Before I review Ann Brashares first adult novel (she’s the author of the uber-lovely Sisterhood of the Traveling Pants series), I’m going to make a confession. This book made me cry. Big, crocodile tears that caused my RRHB to put his hand on my shoulder and ask if I was okay as I was reading in bed. I was sobbing. Sniffling, snorting, bawling. Except I’m not really sure why. For the most part, the novel itself was utterly predictable, the characters were a little one-dimensional, and the story never truly resonates like her previous series.
Two sisters, Alice and Riley, have spent their summers (for their entire lives) on a tiny island off the coast of New York. Fire Island might be where they spend the warm months but for Riley and Alice, like so many Canadian kids who grew up at cottages (like me), it’s where their whole world starts and ends. Their collective best friend Paul (he’s Riley’s age; Alice is younger) lives next door. He’s slightly troubled with a crazy mother, a pile of money from his rich grandparents, and a heart that seemingly always lands in the right place. So when Paul comes back to the island to spend the summer after he’s finished university, everything changes. And the relationship between the three of them will never be the same again when the cold weather rolls in.
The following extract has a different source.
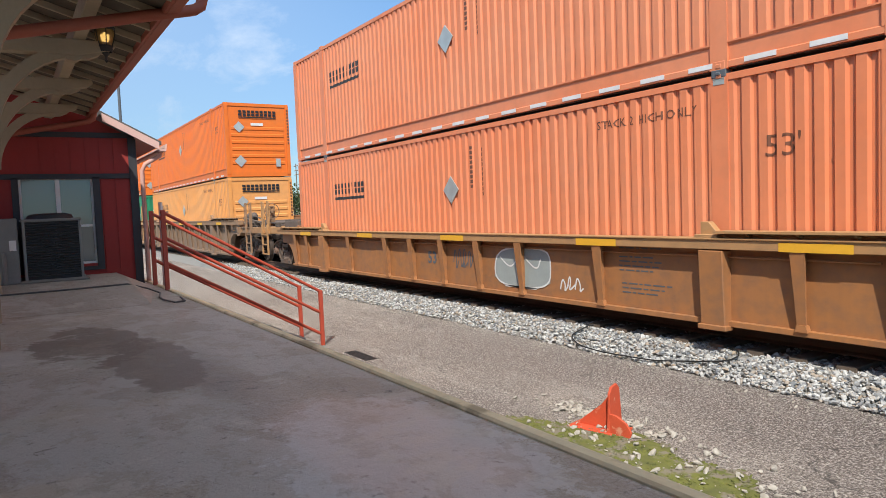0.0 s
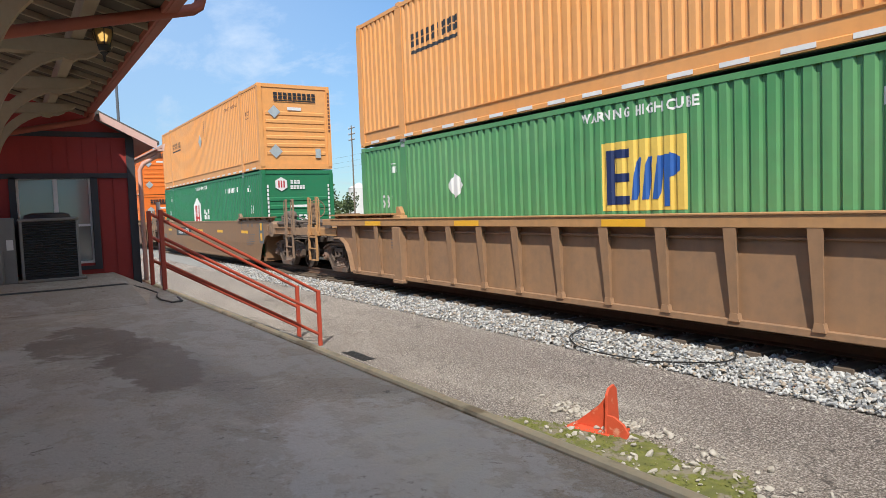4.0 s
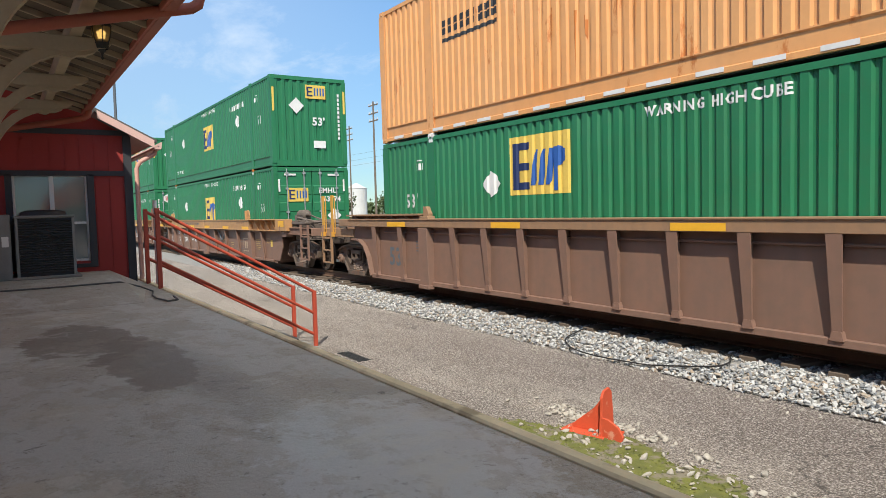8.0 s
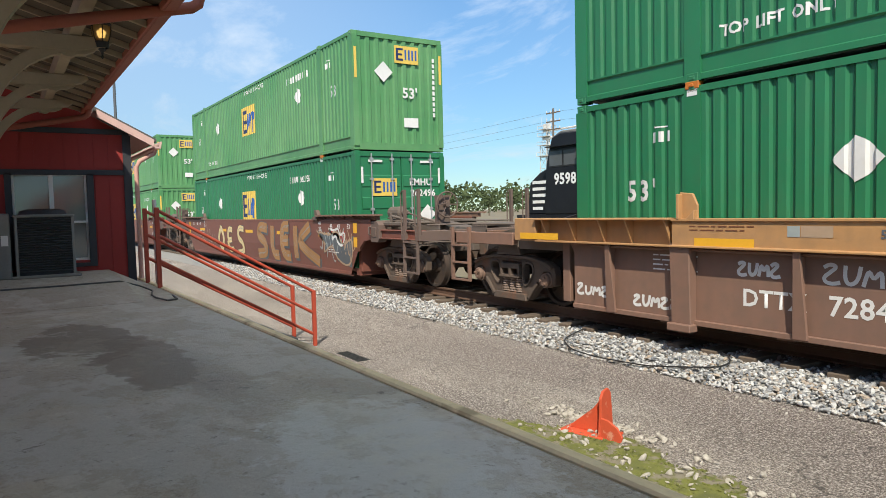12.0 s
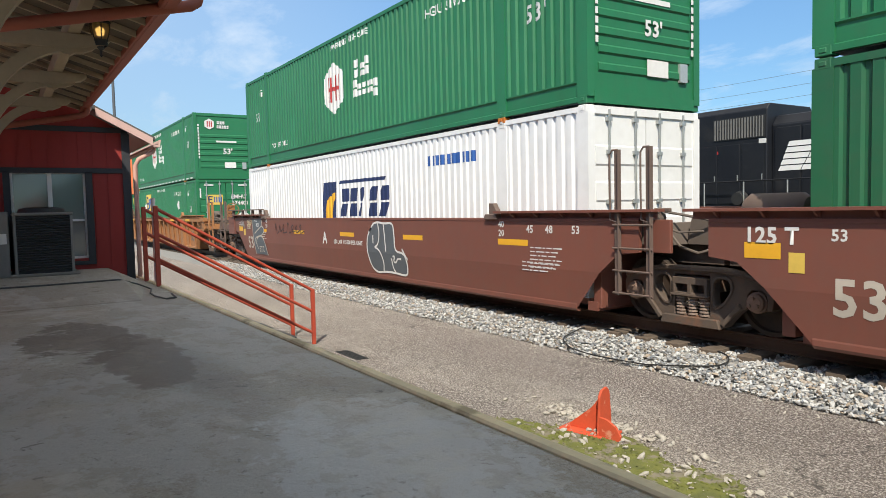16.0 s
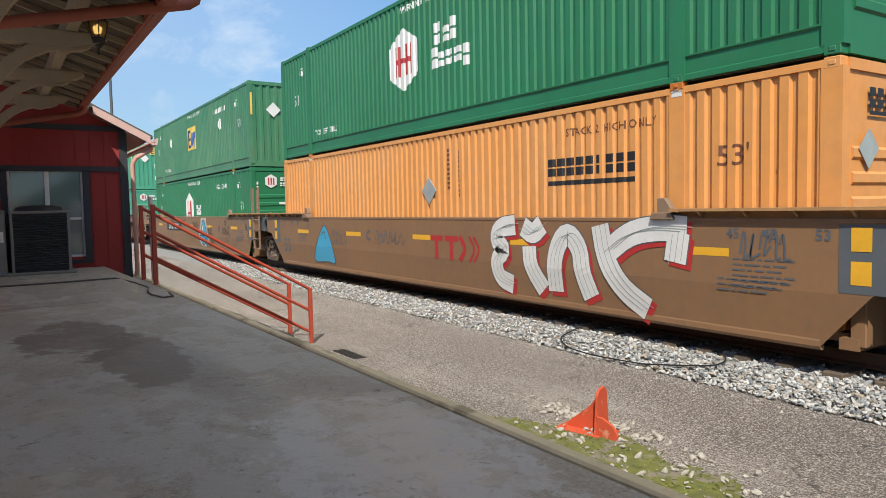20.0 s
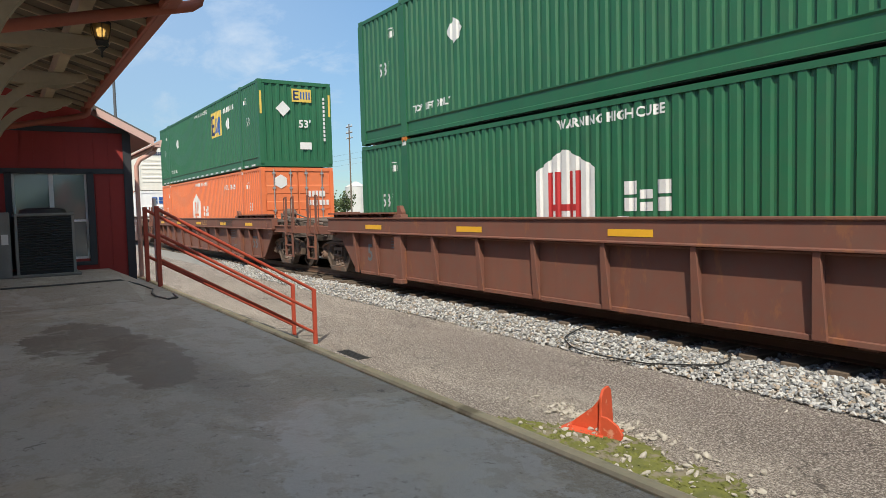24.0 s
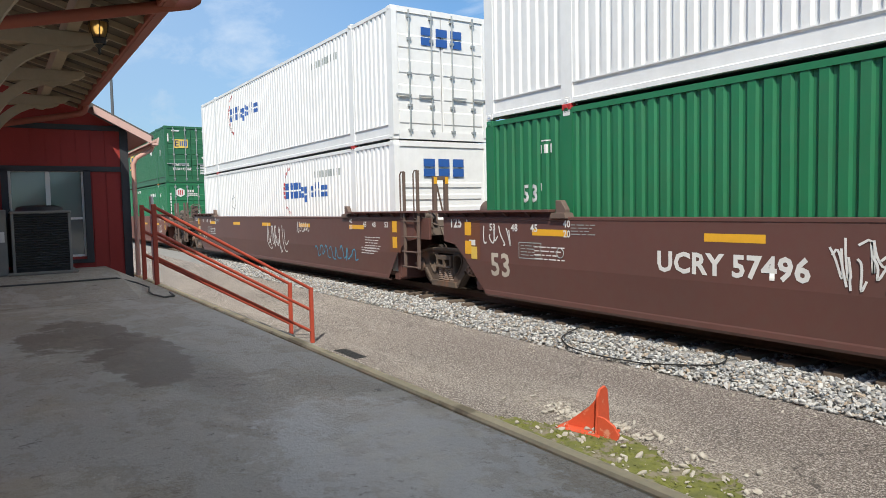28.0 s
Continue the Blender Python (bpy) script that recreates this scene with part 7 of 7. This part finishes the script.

But it’s not just growing up that changes their relationship, it’s tragedy. Unpredictable, yet honestly a little too twee, the plot feels too contrived to make a great impact on me as a reader. Even if Brashares can write emotion like few others, the novel doesn’t feel adult, it still feels on the cusp of YA. It has predictable situations that are written with deep feeling and characters who wear their hearts on their sleeves only after a little prodding. Alice and Riley, despite their differences, felt a little too much like characters, if that makes any sense. They’re too polar opposite, trying too hard to be “distinct,” and, in ways, just a little too perfect despite everything that happens to them. There’s everything and the kitchen sink in this novel, issue piled upon issue, so you feel a little like you’re watching a movie of the week.
It might seem like I’m being overly critical. Maybe I am. Yet, despite all of my criticisms, let me just say again, when it came to the tragic bits, I ended up with giant, salty tears falling down my sweet cheeks. Now that’s got to count for something.